Große Themen als Schutz
Wer das sicher vermeiden will, sollte ab sofort Smalltalk vermeiden. "Das Alltagsgespräch hat einen schlechten Ruf", schreibt Marion Löhndorf in der NZZ. "Viel schöner", meint sie, "findet man die ganz grossen Themen: die Lage im Nahen Osten, Religion, Islam und die drei letzten Päpste im Vergleich. Leben, Tod, Krieg, das ganze Programm."
Und da hat sie Maaßen, Mieten und die SPD noch gar nicht dabei.

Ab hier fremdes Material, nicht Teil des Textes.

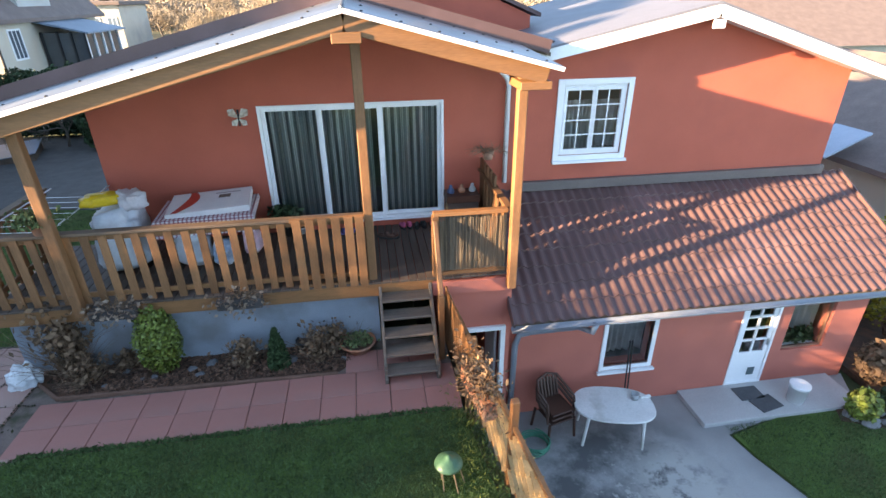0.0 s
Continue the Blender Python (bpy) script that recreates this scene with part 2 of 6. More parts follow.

"Nur so 'Herrlicher Sommer dieses Jahr, oder?' daherzuplaudern", schreibt Frau Löhndorf weiter, "herrje. So schnell hat man sich noch nie ins Aus gequatscht. Die Small-Talk-Polizei ist moralisch und geistig überlegen, immer."
Herrje. Muss alles immer gleich "Polizei" heißen, was anders tickt? Na ja, nehmen wir den Artikel als Ausdruck des von ihm selbst propagierten Mottos: "Plaudern ist entspannend".